Many high-use residential customers who could afford to install solar did so. That resulted in an even smaller customer base shouldering the heaviest burden. By 2014, customers in the top tier in PG&E’s territory were being charged as much as 36.4 cents a kilowatt-hour — nearly triple the amount paid by those in the lowest tier.
Holtmann was occasionally among the highest users during the summer, so he was happy to save money, while doing something to reduce harm to the environment.
Not long after moving into his house in 1973, he installed a solar water heater. The first set of solar panels went on the roof around 2008. That slashed his annual electric bill to $78 from about $1,300. But the bill shot up again after he bought the new car, a Chevy Volt electric hybrid, so he bought a second set of panels in 2014.
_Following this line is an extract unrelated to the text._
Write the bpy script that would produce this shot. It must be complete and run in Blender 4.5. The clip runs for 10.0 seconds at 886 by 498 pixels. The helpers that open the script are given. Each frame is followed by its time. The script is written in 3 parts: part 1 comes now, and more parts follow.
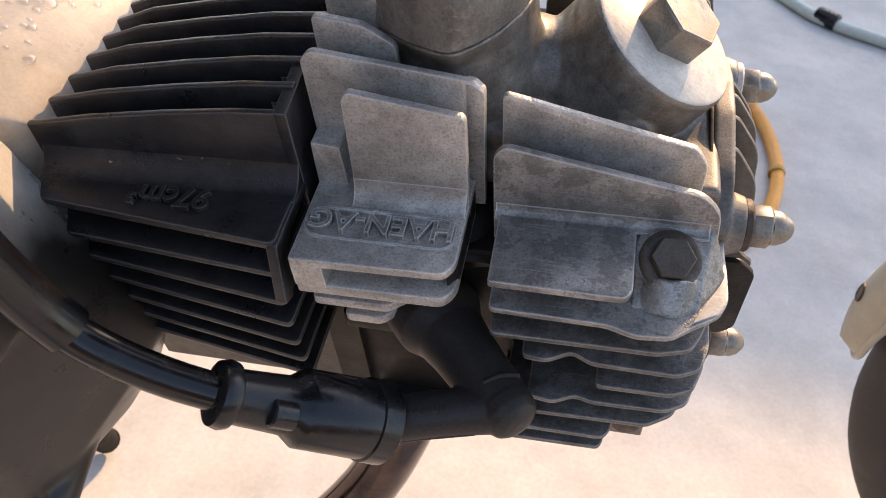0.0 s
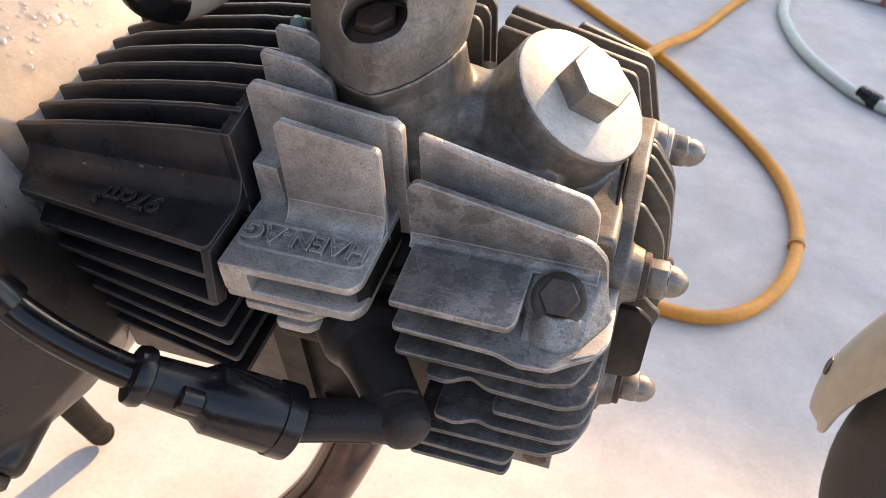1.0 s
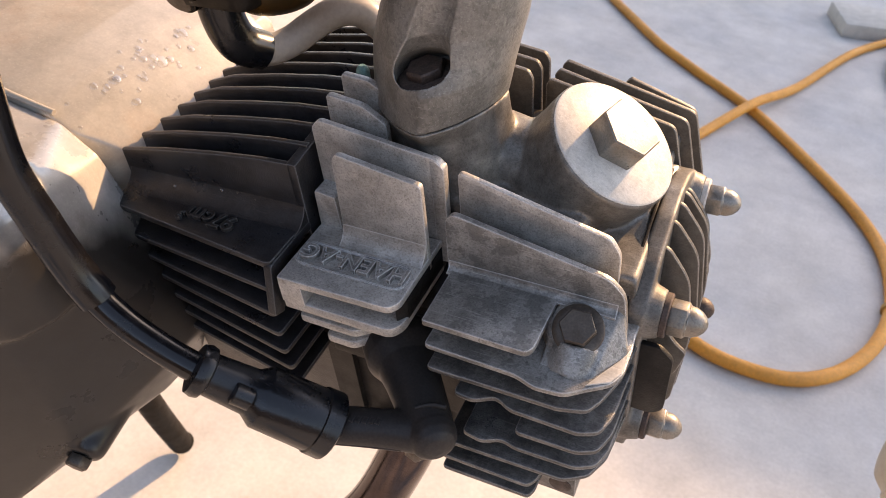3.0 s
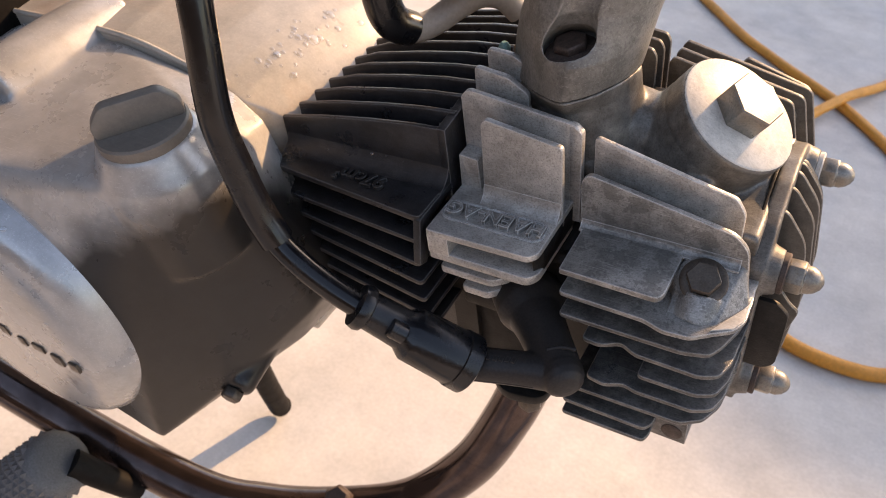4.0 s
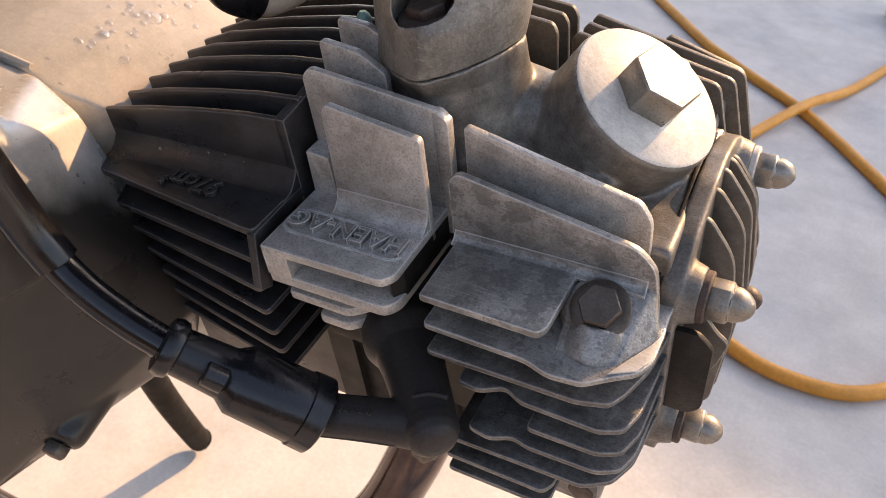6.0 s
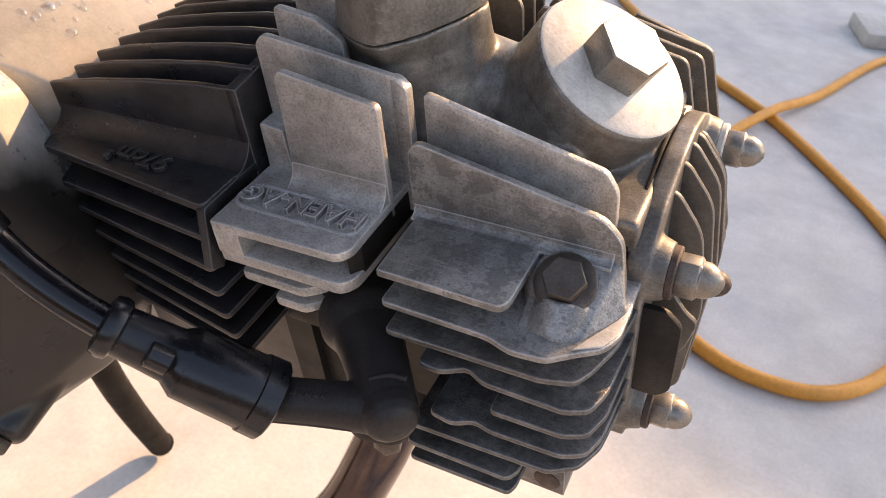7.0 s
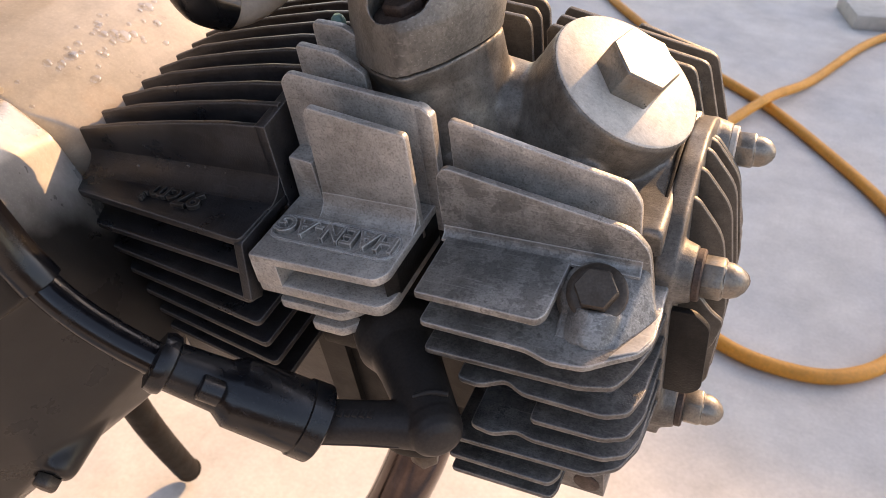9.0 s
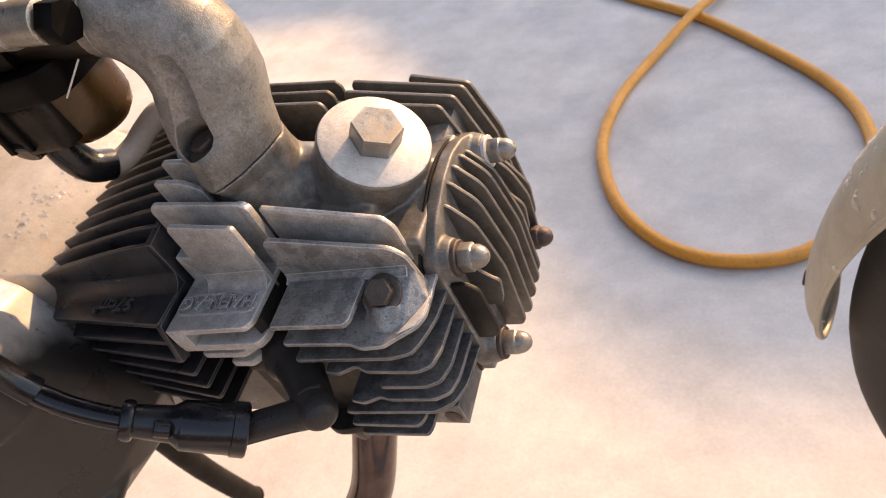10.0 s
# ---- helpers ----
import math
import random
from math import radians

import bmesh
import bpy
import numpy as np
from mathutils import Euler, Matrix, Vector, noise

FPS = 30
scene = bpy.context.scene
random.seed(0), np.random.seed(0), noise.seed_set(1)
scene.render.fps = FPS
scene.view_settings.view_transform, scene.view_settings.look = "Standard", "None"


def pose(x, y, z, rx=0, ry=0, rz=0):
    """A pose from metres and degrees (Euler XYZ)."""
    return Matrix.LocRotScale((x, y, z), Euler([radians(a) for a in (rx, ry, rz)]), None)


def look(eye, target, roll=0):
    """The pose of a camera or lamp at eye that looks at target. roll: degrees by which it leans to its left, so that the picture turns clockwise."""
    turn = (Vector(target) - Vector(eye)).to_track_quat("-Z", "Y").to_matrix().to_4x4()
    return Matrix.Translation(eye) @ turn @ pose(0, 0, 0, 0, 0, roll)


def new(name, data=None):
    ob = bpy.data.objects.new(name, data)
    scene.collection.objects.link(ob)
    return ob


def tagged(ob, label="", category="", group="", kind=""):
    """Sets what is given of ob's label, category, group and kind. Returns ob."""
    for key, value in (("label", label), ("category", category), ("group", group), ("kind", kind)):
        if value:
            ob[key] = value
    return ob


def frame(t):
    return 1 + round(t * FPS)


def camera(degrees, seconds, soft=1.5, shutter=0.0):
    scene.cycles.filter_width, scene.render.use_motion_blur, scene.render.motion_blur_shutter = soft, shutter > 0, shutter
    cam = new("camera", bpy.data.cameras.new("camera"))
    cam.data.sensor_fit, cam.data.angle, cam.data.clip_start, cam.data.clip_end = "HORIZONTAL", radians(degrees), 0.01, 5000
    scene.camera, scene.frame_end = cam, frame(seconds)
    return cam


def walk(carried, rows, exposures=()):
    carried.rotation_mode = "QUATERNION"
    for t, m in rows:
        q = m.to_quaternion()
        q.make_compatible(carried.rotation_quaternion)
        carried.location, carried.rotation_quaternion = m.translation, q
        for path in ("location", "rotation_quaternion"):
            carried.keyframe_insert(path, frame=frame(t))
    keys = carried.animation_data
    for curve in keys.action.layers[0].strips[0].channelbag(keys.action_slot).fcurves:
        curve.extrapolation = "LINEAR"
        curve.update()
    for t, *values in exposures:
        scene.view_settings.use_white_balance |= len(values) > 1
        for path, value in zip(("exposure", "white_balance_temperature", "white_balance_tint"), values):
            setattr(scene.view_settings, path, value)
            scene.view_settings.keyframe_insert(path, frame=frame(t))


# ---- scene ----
cam = camera(60.87, 10.0, soft=0.85)
PATH = [
    (0, (-0.07289, -0.15549, 0.55522), (-0.10841, 0.19835, 0.20374), 8.226),
    (0.5, (-0.05605, -0.16281, 0.56320), (-0.10025, 0.19740, 0.21926), 9.669),
    (1, (-0.03807, -0.16272, 0.56894), (-0.10703, 0.20146, 0.23337), 10.645),
    (1.5, (-0.03143, -0.16134, 0.57083), (-0.11885, 0.20532, 0.24233), 10.179),
    (2, (-0.02180, -0.16402, 0.57281), (-0.12246, 0.20444, 0.25015), 9.556),
    (2.2, (-0.01700, -0.16926, 0.57424), (-0.12273, 0.19985, 0.25395), 9.401),
    (3.3, (-0.02030, -0.17870, 0.58169), (-0.16610, 0.17475, 0.25948), 6.900),
    (3.5, (-0.02365, -0.18634, 0.58161), (-0.17704, 0.16268, 0.25811), 6.439),
    (4, (-0.02694, -0.21079, 0.58581), (-0.19664, 0.12754, 0.25911), 5.367),
    (4.5, (-0.03114, -0.22378, 0.58398), (-0.20810, 0.10913, 0.25556), 4.804),
    (5, (-0.01287, -0.19492, 0.57453), (-0.18870, 0.14072, 0.24828), 4.868),
    (5.5, (-0.00670, -0.16707, 0.57008), (-0.17329, 0.17606, 0.24680), 5.531),
    (5.7, (-0.01377, -0.15923, 0.56379), (-0.17780, 0.18687, 0.24237), 5.707),
    (7, (-0.01011, -0.15297, 0.54372), (-0.15636, 0.20907, 0.23141), 7.689),
    (7.5, (-0.00851, -0.15538, 0.54324), (-0.15365, 0.20845, 0.23248), 7.791),
    (8, (-0.01020, -0.15975, 0.54426), (-0.15463, 0.20499, 0.23425), 7.525),
    (8.5, (-0.01882, -0.16362, 0.54716), (-0.16400, 0.20222, 0.23880), 6.540),
    (9, (-0.01580, -0.15961, 0.55003), (-0.16473, 0.20412, 0.24097), 3.746),
    (9.5, (0.00585, -0.17000, 0.56541), (-0.15398, 0.18471, 0.25136), -2.392),
    (10, (0.07798, -0.18613, 0.60637), (-0.09663, 0.16008, 0.29070), -16.110),
]
walk(cam, [(t, look(eye, target, roll)) for t, eye, target, roll in PATH], [(0.0, 1.5, 8000, 17), (0.5, 1.7, 8100, 17), (2.0, 1.68, 8500, 20), (3.5, 1.45, 8500, 20), (4.5, 1.35, 8300, 19), (5.5, 1.45, 8500, 20), (7.0, 1.6, 8600, 20), (8.5, 1.55, 8700, 21), (10.0, 1.5, 8800, 21)])
cam.data.dof.use_dof = True
cam.data.dof.focus_distance = 0.21
cam.data.dof.aperture_fstop = 36.0

# ---- light ----
SUN = Vector((0.318, 0.837, 0.446)).normalized()
world = bpy.data.worlds.new("sky")
scene.world = world
world.use_nodes = True
sky = world.node_tree.nodes.new("ShaderNodeTexSky")
sky.sky_type = "NISHITA"
sky.sun_disc = False
sky.sun_elevation = math.asin(SUN.z)
sky.sun_rotation = math.atan2(SUN.x, SUN.y)
back = world.node_tree.nodes["Background"]
back.inputs["Strength"].default_value = 0.19
world.node_tree.links.new(sky.outputs[0], back.inputs["Color"])
lamp = bpy.data.lights.new("sun", "SUN")
lamp.energy = 2.9
lamp.angle = radians(0.45)
lamp.color = (1.0, 0.71, 0.43)
sun = new("sun", lamp)
sun.matrix_world = look(SUN * 20, (0, 0, 0))


# ---- engine frame: x ahead along the barrel, y away from the near side, z up; its units are U metres ----
U = 0.00087
TILTED = Matrix(((0.99047, -0.01587, -0.13682, 0), (0, 0.99334, -0.11523, 0), (0.13774, 0.11413, 0.98387, 0.432), (0, 0, 0, 1)))
ORIGIN = {}


def thing(name, label, category, at=(0, 0, 0), group=""):
    """An empty in the engine's frame, at the given place."""
    ob = new(name)
    ob.empty_display_size = 0.01
    ob.matrix_world = TILTED @ Matrix.Translation(Vector(at) * U)
    ORIGIN[ob.name] = Vector(at)
    return tagged(ob, label, category, group)


def ground_thing(name, label, category, at=(0, 0, 0)):
    """An empty on the ground, in metres."""
    ob = new(name)
    ob.empty_display_size = 0.01
    ob.matrix_world = Matrix.Translation(at)
    return tagged(ob, label, category)


def part(name, bm, material, parent, label="", smooth=40, remesh=0.0, soften=0):
    """Links a bmesh in engine units as one mesh under a thing or a part."""
    root = parent
    while root.parent:
        root = root.parent
    off = ORIGIN.get(root.name)
    if off is not None:
        bmesh.ops.translate(bm, verts=bm.verts, vec=-off)
        bmesh.ops.scale(bm, verts=bm.verts, vec=(U, U, U))
    elif root.name in PLACED:
        bmesh.ops.translate(bm, verts=bm.verts, vec=-PLACED[root.name])
    bmesh.ops.recalc_face_normals(bm, faces=bm.faces)
    me = bpy.data.meshes.new(name)
    bm.to_mesh(me)
    bm.free()
    me.materials.append(material)
    for p in me.polygons:
        p.use_smooth = True
    if not remesh:
        me.set_sharp_from_angle(angle=radians(smooth))
    ob = new(name, me)
    ob.parent = parent
    if remesh:
        m = ob.modifiers.new("cast", "REMESH")
        m.mode, m.voxel_size, m.use_smooth_shade = "VOXEL", remesh * U, True
        if soften:
            m = ob.modifiers.new("soft", "SMOOTH")
            m.factor, m.iterations = 0.5, soften
    return tagged(ob, label) if label else ob


PLACED = {}


# ---- shapes ----
def rounded(pts, r, seg=4):
    """A polygon with its corners rounded by r (or by a radius of its own for each corner)."""
    out, n = [], len(pts)
    rs = r if isinstance(r, (list, tuple)) else [r] * n
    for i in range(n):
        a, b, c = (Vector(pts[(i + k) % n]) for k in (-1, 0, 1))
        u, v = (a - b), (c - b)
        k = min(rs[i], 0.45 * u.length, 0.45 * v.length)
        if k < 1e-6:
            out.append(b)
            continue
        p, q = b + u.normalized() * k, b + v.normalized() * k
        for s in range(seg + 1):
            t = s / seg
            out.append((1 - t) ** 2 * p + 2 * t * (1 - t) * b + t * t * q)
    return out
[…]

The rate schedule Holtmann chose was based on PG&E’s longstanding assumption that the highest demand for the utility’s electricity was occurring between noon and 6 p.m. But now, because there is so much solar energy pouring into the grid from morning through late afternoon, the utility’s peak demand comes closer to the evening, when the solar supply drops sharply as the sun sets.
Thus the new rate schedules. The idea, said Donald C. Cutler, a PG&E spokesman, is to spur the use of electricity “when it’s more efficient and more economical to deliver it.”
So in May, as part of a multiyear rate redesign, regulators retired the schedule that had appealed to Holtmann and many other solar customers.
The new rate plan shifted the peak times to later in the day — either 3 to 8 p.m., or 4 to 9 p.m. — when solar arrays are much less productive.
That change provoked so many customer complaints that the California Public Utilities Commission directed PG&E to delay it. As a result, customers like Holtmann can move to a schedule whose peak is nominally more solar-compatible — 1 to 7 p.m. — but only until 2022. After that, they will be required to shift again.